As ad revenue fell, budgets were squeezed, sometimes by up to 40%, and so the genre evolved to find savings. Topicality was abandoned; in 2009, 8 Out of 10 Cats introduced themed ‘specials’ that didn’t need to be broadcast the week they were recorded, meaning two episodes could be shot in one studio booking. Every Big Fat Quiz since 2012 has been produced alongside a themed episode. Standard panels have been cut from six guests to three, resulting in a less aggressively competitive atmosphere; the need to balance A-lister fees with cheaper bookings created openings for newer comics, of all genders, from more diverse backgrounds. Many shows produced during this second wave – Out of Order, Sorry I Didn’t Know, Question Team, Growing Pains (which I produced for a series) – are among my favourites. 8 out of 10 Cats found its ultimate form after merging with Countdown, keeping the name and cast but jettisoning everything else.
But even with these optimisations, the classic panel show remains largely economically unviable as audiences are spread ever thinner. Stalwarts are being cancelled; aside from some strong efforts from Comedy Central, no new ones are being commissioned. Producers have shifted focus to large-scale reality formats, where the potential for global sales and investment is much higher. (Taskmaster and Last One Laughing borrow liberally from reality television.)
All the action is in audio. With production costs negligible, and fees dropped in lieu of reciprocal arrangements between peers, there’s more comedians having lightly formatted discussions than ever, and audiences are downloading in their millions. With the BBC investing in ‘visualised podcasts’ like Traitors Uncloaked – effectively unscripted television entertainment made for a fraction of the cost of a traditional studio show – the arrival of a third-wave micro-budget panel show looms.
But moving from a six-figure budget to a four-figure one won’t be without trade-offs. One hallmark of second-wave shows is what is known in the industry as ‘business’ – highly visual, studio knockabout like physical games, stunts or dance numbers, often jarringly at odds with the surrounding format. Several execs have used the phrase ‘I don’t want this to be a podcast on TV’ when asking me to add more business to a show. The thinking is that a bit of tacky ‘business’ justifies the higher investment – and the jobs that come with it.

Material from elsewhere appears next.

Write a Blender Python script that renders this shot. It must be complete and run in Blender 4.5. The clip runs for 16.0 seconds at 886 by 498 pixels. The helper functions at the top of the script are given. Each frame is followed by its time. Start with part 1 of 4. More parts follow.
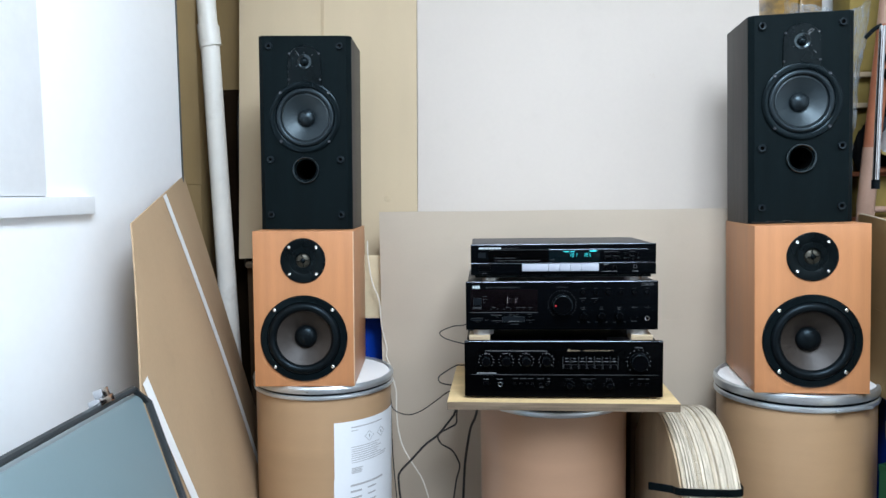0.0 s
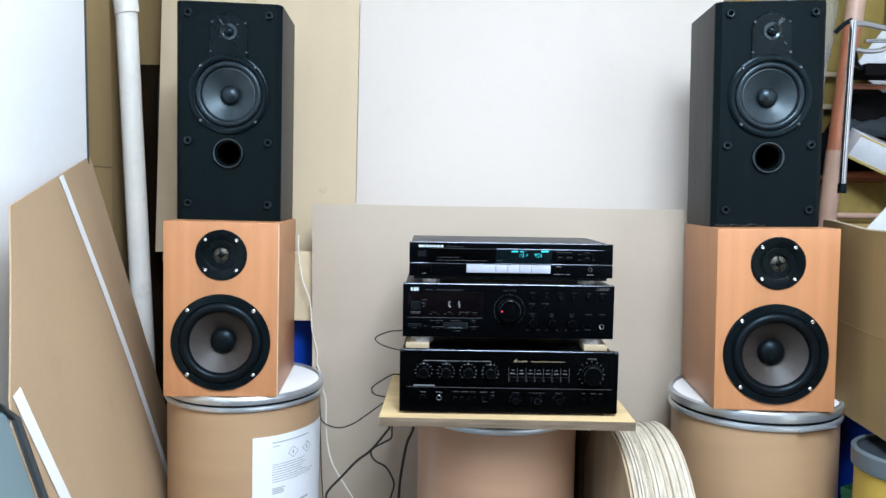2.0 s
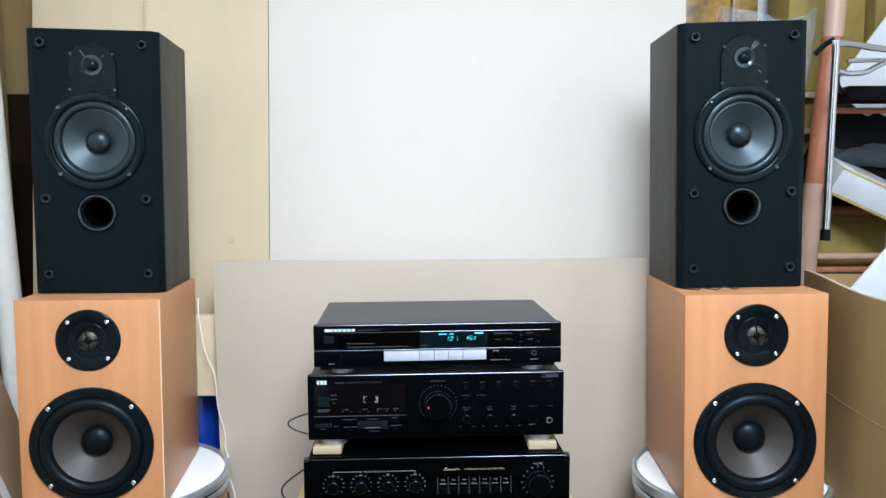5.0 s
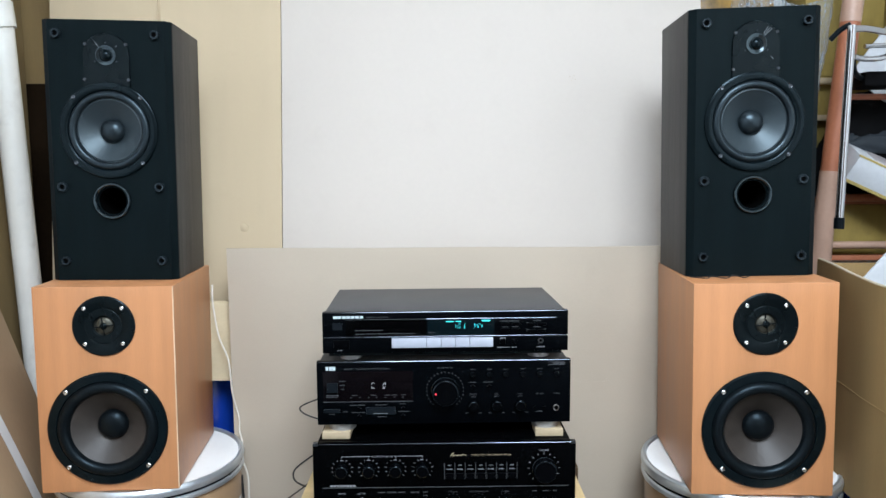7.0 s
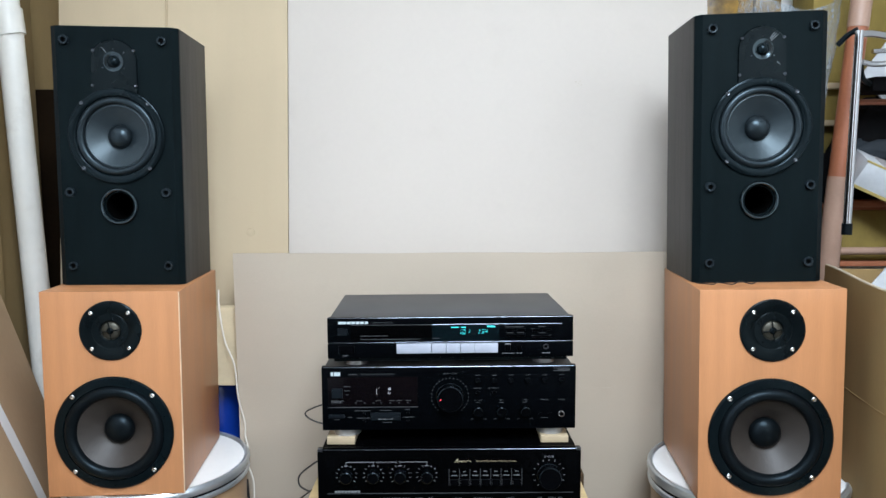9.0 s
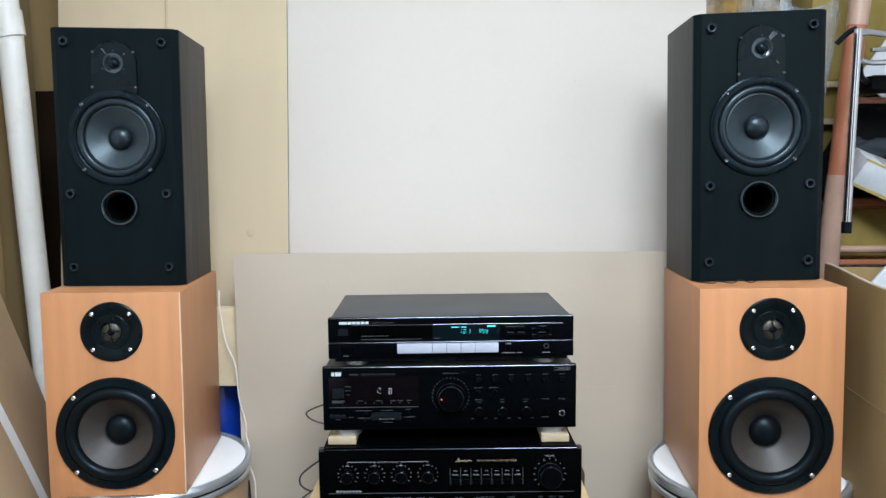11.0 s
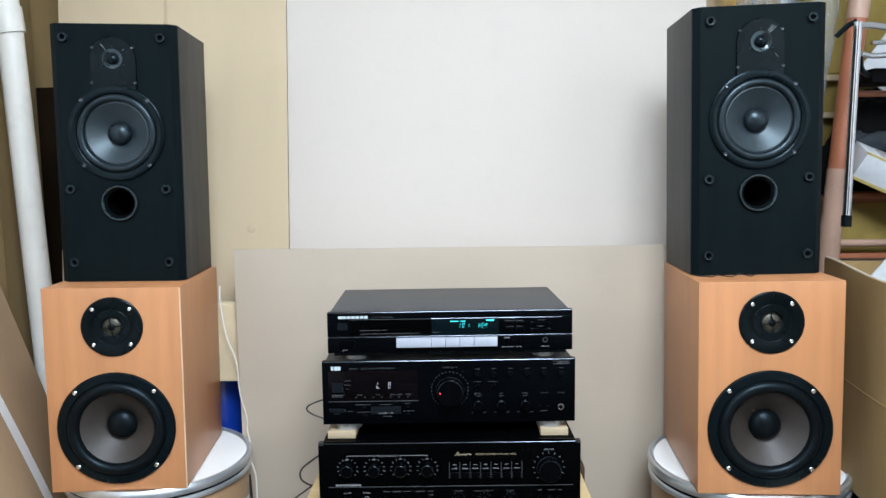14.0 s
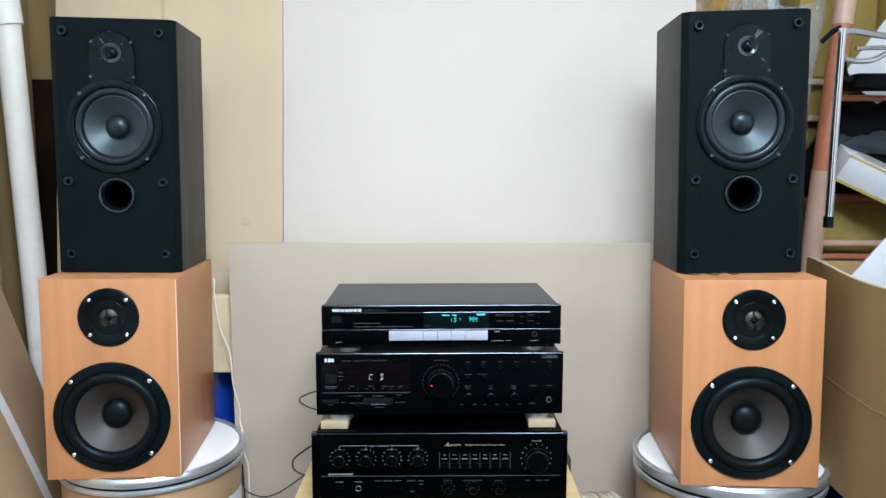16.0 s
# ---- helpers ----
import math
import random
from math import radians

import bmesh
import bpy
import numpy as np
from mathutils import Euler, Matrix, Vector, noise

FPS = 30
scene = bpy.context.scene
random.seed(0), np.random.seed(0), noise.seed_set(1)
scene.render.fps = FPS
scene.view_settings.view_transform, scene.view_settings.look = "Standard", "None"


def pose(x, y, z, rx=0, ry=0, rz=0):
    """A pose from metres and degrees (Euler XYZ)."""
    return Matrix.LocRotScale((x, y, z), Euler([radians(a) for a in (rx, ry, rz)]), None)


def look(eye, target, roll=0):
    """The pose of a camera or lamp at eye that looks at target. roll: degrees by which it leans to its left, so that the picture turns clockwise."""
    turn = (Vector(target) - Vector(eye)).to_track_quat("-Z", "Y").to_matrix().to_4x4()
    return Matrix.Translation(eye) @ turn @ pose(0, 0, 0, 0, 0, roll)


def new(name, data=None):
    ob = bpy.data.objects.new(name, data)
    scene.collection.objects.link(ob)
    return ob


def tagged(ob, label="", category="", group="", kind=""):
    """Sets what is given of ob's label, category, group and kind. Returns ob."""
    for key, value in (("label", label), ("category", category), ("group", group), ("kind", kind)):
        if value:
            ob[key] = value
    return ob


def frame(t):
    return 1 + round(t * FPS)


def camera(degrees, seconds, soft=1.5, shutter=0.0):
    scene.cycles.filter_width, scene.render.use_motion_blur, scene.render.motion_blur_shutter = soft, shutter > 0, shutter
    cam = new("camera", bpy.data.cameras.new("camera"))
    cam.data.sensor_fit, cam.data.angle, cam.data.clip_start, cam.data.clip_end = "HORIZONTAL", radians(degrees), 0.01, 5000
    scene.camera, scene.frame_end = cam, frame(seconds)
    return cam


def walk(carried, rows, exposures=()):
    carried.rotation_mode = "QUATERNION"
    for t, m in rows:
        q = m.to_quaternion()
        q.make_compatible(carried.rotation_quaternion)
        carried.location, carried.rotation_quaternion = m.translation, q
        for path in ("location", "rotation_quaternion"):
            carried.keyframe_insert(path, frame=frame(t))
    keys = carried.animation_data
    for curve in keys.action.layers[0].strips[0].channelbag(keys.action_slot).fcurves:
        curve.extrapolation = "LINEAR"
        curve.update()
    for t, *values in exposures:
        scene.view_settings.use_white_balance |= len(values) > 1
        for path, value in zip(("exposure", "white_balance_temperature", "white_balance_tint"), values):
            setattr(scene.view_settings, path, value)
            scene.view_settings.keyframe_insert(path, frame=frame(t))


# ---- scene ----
cam = camera(63.07, 16.0)
EXPOSURES = [(0.0, -0.21, 6120, 10), (0.7, -0.11, 6120, 10), (1.5, -0.09, 6100, 10), (2.0, 0.04, 6030, 10), (3.0, 0.26, 5980, 10), (3.5, 0.18, 6020, 10), (4.0, 0.21, 5930, 10), (4.5, 0.13, 6080, 10), (7.0, -0.12, 6240, 10), (9.0, -0.18, 6240, 10), (12.5, -0.15, 6240, 10), (16.0, -0.11, 6230, 10)]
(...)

I instinctively find this new development toe-curling, but I sympathise. You can make a broadcastable show for buttons these days, but the hollowing out of the industry is both alarming and sad. Many older panel shows haven’t aged well. But the genre course-corrected, while platforming comic talent for whom sitcom and sketch were not an option. One performer, early in their career, told me that putting ‘As seen on BBC2’ on their tour posters gave a significant uplift to the venues they could play, even if they only made the edit twice. Panel shows paid good rates to writers finding a foothold in the industry, and gave a generation of researchers and assistant producers a more engaging creative challenge than they would get on more strait-laced studio shows.
When they work, they are fun to watch. They were certainly fun to make: some of my happiest professional memories come from working on panel shows. It’s great to be paid to sit in an office with a dozen people, looking for an angle on a dumb news story that made us laugh. I met some of my best friends working on panel shows. I hope they come back.